Plus tôt cette semaine, Éric Duhaime s’est présenté à la presse comme l’héritier de Jean Lesage.

Le slogan du Parti conservateur du Québec (PCQ), « Libres chez nous ! », s’inspire ouvertement du « Maîtres chez nous » des libéraux de 1962.

Et selon le chef, ce n’est pas un hasard.

À vrai dire, Duhaime est convaincu qu’il existe des affinités entre son engagement et celui de l’un des artisans les plus illustres de la Révolution tranquille : « À l’époque, l’idée était que le Québec soit plus maître chez lui […]. Aujourd’hui, notre message, c’est qu’on veut que les Québécois soient davantage libres chez eux […]. Je pense qu’on peut dire que c’est une révolution tranquille aussi. »

Si, manifestement, Éric Duhaime n’a pas peur des hauteurs, il a livré cette semaine l’un des exposés les plus insensés de sa vie.

Formulons-le autrement : ou bien le chef du PCQ est résolu à embobiner ses sympathisants, ou bien il était du genre à ronfler dans ses classes d’histoire à l’école secondaire.

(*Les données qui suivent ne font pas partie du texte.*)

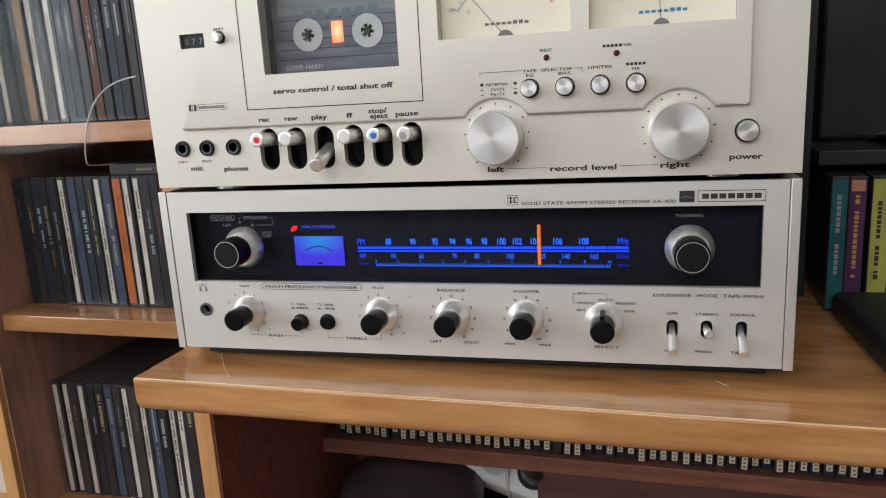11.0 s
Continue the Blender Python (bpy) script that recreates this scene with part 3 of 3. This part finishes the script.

Doit-on lui rappeler que le « Maîtres chez nous » de Jean Lesage était un écho à la plus importante promesse électorale des libéraux de 1962, soit celle de nationaliser l’hydroélectricité ? Duhaime, le libertarien, s’associe donc à un gouvernement qui a fortement contribué à mettre au monde l’État-providence, celui-là même qui hante les nuits du chef du PCQ depuis déjà de nombreuses années.

Lesage c. Duhaime

Mais au-delà du slogan, il y a les comparaisons avec Jean Lesage.

Éric Duhaime ose se comparer à ce premier ministre du Québec dont les historiens ont retenu un don pour la perspicacité et un instinct supérieur. Tandis que le PCQ est en 2022 le parti d’un seul homme, Jean Lesage, lui, a eu le génie de s’entourer des esprits les plus brillants de son époque. Il a mis sur pied une « équipe du tonnerre » en 1960 et a cru en René Lévesque en 1962 alors que la nationalisation de l’hydroélectricité divisait son cabinet.

Lorsqu’Éric Duhaime se compare à l’un des premiers ministres les plus sagaces de l’histoire du Québec, non seulement fait-il preuve d’une incapacité gênante à interpréter le passé, il tourne également le dos à une lecture beaucoup plus réaliste de son avenir politique.

En effet, s’il cherche désespérément à inscrire son mouvement à l’intérieur d’une tradition, ce n’est pas les élections de 1962 qui devraient intéresser Éric Duhaime, mais bien celles de 1976.

Cette année-là, pour protester contre la loi 22 adoptée à l’Assemblée nationale par les libéraux de Robert Bourassa, une bonne partie de la communauté anglophone avait décidé d’offrir son vote à l’Union nationale (UN).

Éric Duhaime et Rodrigue Biron, chef de l’UN à l’époque, n’ont pas grand-chose en commun, mais les gaffes de Dominique Anglade dans le dossier de la loi 96 et les données du sondage Léger de mai 2022, qui indiquaient que le PCQ se classait deuxième chez les non-francophones au Québec, devraient interpeller le flamboyant conservateur puisqu’elles rappellent les conditions des élections de 1976.

Malheureusement, Éric Duhaime sera déçu d’apprendre qu’en absorbant une partie du vote anglophone et celui des communautés immigrantes, l’Union nationale n’avait réussi à l’époque qu’à favoriser la victoire majoritaire du Parti québécois.

Près de 50 ans plus tard, le PCQ risque cette fois d’ouvrir le chemin de la gloire à François Legault.

N’en déplaise à Éric Duhaime, n’est pas Jean Lesage qui veut.